--- Material provided ---

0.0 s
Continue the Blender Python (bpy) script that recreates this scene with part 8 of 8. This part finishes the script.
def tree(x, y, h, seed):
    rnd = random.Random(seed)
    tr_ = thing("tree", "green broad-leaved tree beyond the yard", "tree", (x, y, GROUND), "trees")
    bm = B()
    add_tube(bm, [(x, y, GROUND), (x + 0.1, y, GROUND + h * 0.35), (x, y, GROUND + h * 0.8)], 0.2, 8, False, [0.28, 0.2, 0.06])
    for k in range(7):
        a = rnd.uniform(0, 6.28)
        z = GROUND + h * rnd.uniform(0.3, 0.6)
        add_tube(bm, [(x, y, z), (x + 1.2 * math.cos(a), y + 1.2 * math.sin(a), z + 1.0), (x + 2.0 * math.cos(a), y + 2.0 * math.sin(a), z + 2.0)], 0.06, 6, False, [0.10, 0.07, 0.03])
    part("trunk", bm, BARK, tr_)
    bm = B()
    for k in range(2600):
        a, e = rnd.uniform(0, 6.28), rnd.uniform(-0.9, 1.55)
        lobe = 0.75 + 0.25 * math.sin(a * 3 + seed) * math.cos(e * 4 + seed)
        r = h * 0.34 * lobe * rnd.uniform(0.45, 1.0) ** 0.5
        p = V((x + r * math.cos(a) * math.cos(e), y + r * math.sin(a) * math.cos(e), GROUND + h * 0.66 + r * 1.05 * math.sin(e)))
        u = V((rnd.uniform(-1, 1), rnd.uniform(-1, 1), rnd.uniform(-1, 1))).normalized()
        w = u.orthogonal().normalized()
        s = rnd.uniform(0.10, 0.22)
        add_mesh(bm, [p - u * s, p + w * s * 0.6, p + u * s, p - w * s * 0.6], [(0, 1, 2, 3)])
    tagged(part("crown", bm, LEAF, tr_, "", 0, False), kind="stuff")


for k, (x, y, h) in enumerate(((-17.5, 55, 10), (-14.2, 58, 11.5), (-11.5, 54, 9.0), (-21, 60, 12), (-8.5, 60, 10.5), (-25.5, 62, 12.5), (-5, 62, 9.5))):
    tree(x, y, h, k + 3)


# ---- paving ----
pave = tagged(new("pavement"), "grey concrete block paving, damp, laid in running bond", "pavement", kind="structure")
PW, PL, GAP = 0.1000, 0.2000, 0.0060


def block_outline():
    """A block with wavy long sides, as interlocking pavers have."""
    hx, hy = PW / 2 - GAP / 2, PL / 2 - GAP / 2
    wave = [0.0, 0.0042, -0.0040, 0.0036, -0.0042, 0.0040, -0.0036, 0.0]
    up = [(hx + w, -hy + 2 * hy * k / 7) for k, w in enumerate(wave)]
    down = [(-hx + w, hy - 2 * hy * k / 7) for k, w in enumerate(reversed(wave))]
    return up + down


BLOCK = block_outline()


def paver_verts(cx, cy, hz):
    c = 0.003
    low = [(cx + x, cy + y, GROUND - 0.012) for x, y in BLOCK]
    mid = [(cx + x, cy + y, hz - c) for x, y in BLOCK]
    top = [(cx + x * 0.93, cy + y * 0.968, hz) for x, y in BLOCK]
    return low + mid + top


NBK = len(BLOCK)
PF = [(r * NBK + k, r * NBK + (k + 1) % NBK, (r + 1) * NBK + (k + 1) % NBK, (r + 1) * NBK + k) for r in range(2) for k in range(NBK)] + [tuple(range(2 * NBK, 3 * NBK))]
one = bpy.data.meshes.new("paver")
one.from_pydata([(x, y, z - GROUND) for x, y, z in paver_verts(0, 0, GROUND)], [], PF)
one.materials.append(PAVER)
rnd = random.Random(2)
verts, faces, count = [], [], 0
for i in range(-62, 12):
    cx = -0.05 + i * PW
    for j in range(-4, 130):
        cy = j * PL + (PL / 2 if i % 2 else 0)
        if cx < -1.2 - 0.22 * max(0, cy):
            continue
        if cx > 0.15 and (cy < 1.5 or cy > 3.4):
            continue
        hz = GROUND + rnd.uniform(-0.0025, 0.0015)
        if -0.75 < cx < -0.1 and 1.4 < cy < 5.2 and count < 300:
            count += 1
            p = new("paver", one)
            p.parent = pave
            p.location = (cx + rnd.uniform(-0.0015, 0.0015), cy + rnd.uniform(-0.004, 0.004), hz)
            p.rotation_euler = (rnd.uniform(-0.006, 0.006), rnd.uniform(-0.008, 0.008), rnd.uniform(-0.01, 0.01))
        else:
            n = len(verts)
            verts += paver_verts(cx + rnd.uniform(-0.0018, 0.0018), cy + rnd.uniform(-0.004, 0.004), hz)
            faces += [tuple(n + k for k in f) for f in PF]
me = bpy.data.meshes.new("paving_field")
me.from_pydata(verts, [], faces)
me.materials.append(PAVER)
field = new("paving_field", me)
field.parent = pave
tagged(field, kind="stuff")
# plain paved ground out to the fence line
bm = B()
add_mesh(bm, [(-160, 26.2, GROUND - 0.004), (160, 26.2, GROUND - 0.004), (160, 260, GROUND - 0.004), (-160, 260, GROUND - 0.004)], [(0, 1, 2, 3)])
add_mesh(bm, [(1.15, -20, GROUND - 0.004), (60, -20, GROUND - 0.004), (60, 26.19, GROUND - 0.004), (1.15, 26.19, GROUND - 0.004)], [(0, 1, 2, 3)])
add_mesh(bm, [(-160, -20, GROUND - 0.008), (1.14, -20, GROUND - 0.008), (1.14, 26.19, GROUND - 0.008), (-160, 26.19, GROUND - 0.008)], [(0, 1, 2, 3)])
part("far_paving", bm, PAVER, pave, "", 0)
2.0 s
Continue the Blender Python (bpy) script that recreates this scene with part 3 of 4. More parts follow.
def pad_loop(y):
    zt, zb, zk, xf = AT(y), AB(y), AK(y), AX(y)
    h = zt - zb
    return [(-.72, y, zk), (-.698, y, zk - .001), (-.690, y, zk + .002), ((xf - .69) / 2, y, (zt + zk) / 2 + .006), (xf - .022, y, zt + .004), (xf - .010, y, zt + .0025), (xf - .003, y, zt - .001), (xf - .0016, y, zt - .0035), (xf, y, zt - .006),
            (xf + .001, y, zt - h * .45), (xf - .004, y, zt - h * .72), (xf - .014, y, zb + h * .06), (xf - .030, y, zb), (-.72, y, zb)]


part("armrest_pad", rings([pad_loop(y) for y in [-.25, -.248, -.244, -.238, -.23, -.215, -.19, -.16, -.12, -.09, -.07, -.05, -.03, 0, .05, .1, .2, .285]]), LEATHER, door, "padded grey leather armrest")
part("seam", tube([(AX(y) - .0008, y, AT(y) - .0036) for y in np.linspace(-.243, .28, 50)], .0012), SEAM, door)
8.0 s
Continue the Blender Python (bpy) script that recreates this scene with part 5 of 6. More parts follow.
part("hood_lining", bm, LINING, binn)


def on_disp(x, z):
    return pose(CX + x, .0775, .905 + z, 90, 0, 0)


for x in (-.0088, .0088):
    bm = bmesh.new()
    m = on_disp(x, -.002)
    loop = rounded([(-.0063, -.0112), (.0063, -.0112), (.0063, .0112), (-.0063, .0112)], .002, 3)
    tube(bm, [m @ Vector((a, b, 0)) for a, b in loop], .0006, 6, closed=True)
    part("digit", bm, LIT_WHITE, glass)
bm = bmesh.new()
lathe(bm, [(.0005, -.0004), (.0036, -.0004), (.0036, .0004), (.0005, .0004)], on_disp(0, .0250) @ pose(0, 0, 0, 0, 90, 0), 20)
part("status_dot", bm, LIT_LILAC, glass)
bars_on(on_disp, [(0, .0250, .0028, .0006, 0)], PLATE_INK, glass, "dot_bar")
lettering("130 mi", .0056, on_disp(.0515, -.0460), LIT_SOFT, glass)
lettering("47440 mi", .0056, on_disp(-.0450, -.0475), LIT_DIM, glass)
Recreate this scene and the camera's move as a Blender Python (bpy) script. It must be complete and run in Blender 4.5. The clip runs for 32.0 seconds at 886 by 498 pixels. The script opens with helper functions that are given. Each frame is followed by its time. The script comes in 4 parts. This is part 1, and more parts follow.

---

• **Given request**
State the number of lines in the preceding entries that include the word "recreates". Provide nothing else.

• **Problem solution**
3